## begin

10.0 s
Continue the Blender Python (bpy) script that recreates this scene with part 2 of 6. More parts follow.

## end
## begin

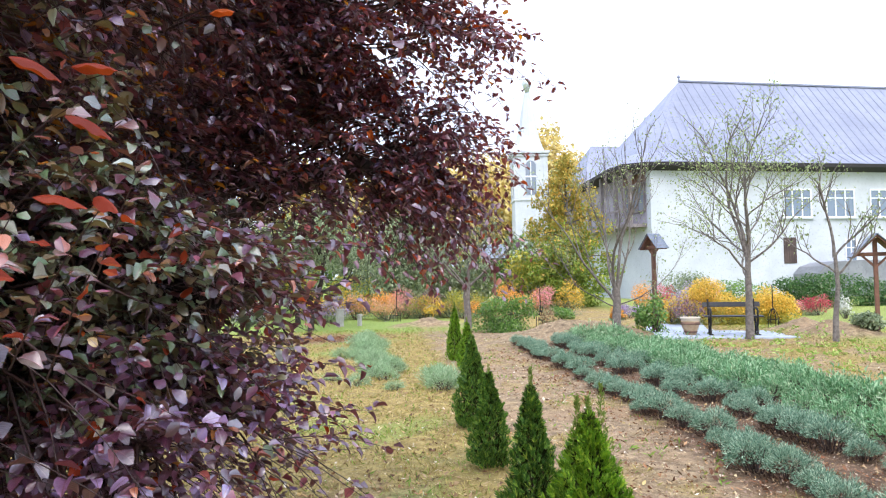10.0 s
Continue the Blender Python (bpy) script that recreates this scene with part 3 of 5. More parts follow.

## end
## begin

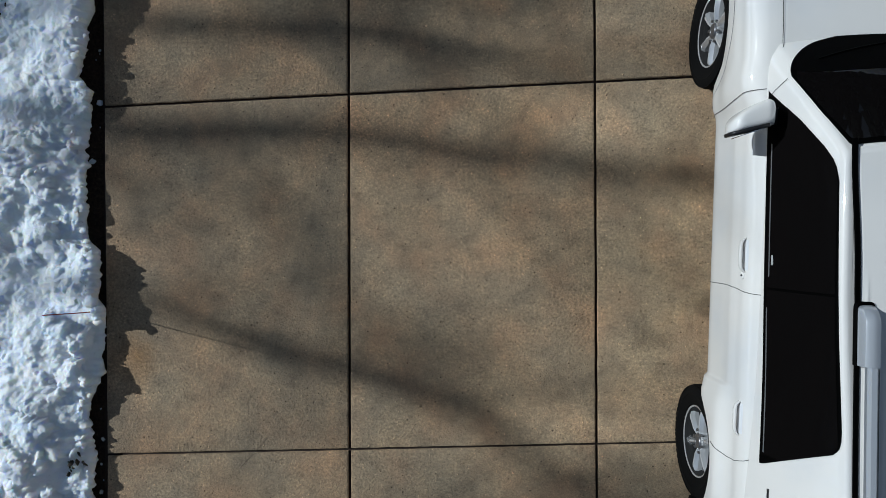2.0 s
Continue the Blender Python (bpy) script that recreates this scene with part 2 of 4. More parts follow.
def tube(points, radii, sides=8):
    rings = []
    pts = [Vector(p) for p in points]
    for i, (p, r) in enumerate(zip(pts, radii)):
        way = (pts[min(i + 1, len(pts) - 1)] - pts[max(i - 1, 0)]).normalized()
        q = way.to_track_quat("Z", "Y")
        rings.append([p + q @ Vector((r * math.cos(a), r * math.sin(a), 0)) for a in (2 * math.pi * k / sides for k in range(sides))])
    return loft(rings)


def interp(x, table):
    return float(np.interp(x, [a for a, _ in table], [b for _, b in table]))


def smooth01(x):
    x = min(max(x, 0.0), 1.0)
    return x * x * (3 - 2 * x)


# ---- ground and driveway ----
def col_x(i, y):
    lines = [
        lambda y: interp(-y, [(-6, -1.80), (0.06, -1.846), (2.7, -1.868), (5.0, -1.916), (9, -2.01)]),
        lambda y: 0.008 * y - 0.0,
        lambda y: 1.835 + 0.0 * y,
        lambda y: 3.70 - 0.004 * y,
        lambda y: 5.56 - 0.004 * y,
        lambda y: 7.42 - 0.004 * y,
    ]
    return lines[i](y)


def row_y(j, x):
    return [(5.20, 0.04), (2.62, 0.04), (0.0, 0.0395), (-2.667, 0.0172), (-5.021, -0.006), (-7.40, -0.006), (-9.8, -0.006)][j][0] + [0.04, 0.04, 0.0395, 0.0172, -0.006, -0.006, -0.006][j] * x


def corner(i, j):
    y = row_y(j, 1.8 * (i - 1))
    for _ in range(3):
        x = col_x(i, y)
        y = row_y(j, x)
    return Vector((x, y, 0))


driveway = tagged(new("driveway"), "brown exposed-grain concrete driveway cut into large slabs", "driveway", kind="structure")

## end

> [DIRECTIONS FOR THIS TASK]:
Copy each line of the listing that includes "follow".

> [FULL OUTPUT]:
Continue the Blender Python (bpy) script that recreates this scene with part 2 of 6. More parts follow.
Continue the Blender Python (bpy) script that recreates this scene with part 3 of 5. More parts follow.
Continue the Blender Python (bpy) script that recreates this scene with part 2 of 4. More parts follow.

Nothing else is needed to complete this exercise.